A hybrid DRL-IJFA framework for real-time IoT task scheduling in fog-cloud environments
摘要
Real-time traffic management in smart cities generates massive, latency-sensitive IoT workloads that expose the limitations of both pure cloud and existing fog scheduling approaches. Current methods (e.g., DLSFC, LADFS-QM, QoSPTS) suffer from static data replication, centralized decision-making, oversimplified network models, or lack of explicit DAG dependency handling, resulting in excessive latency, energy waste, and migration overhead under dynamic urban conditions. We propose AMoLAS (Adaptive Multi-Objective Location-Aware Scheduling), a fully decentralized, multi-objective scheduling framework that introduces two novel coupled mechanisms: (i) a Deep Reinforcement Learning (DRL)-based task prioritizer that dynamically ranks interdependent tasks modeled as Directed Acyclic Graphs (DAGs), and (ii) an Improved Jellyfish Search Algorithm (IJFA) that simultaneously optimizes makespan, latency, energy, monetary cost, and migration overhead while adapting replication and placement to real-time access patterns and fluctuating bandwidth/delay.
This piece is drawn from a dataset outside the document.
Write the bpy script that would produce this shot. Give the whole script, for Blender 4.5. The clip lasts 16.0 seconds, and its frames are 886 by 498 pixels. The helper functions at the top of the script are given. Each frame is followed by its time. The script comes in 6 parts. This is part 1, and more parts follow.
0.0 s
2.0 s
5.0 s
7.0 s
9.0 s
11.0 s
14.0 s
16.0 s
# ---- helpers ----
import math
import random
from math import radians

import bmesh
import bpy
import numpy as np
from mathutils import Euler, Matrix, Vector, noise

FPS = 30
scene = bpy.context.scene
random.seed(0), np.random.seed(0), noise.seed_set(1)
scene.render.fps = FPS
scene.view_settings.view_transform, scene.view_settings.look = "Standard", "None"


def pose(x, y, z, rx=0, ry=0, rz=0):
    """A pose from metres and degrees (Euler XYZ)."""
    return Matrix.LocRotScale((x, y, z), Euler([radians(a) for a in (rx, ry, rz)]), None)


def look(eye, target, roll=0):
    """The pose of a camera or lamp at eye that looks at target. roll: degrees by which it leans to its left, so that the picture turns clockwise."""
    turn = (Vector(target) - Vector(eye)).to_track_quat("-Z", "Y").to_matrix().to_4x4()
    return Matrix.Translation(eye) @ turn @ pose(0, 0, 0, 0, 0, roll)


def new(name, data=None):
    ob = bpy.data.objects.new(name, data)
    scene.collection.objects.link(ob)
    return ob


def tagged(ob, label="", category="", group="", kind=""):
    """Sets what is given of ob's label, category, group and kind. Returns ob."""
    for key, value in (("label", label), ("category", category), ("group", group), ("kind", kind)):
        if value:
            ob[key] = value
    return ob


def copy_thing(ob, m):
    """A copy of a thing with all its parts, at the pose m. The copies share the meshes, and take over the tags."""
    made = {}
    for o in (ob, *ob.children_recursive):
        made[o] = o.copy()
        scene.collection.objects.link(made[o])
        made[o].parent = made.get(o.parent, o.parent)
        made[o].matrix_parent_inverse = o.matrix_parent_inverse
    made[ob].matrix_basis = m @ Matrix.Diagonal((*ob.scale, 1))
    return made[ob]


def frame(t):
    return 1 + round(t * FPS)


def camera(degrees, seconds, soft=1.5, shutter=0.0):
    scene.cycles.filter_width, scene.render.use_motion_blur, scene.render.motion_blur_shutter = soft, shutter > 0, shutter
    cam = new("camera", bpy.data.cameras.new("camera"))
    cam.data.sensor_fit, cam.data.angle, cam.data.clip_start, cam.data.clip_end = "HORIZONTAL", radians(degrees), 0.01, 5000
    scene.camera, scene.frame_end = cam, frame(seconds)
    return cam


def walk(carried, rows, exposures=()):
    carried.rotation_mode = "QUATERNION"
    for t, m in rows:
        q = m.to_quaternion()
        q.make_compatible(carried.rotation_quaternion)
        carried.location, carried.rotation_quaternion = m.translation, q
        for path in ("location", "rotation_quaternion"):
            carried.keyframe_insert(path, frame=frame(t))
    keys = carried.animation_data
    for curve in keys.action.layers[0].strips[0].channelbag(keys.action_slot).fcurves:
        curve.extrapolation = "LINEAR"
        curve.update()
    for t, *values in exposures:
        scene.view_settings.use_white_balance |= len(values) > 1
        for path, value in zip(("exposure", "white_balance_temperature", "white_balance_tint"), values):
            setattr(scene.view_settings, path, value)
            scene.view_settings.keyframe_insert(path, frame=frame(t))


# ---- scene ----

Extensive CloudSim evaluation with 300–1200 tasks and 25–1000 MB datasets shows AMoLAS achieves 88% of the optimal ILP bound and outperforms DLSFC, LADFS-QM, and QoSPTS by reducing energy consumption by 18%, end-to-end latency by 22%, operational cost by 20%, and migration cost by 20–35%. These results demonstrate AMoLAS as a scalable and practical solution for latency-critical urban traffic management in fog-cloud-IoT systems.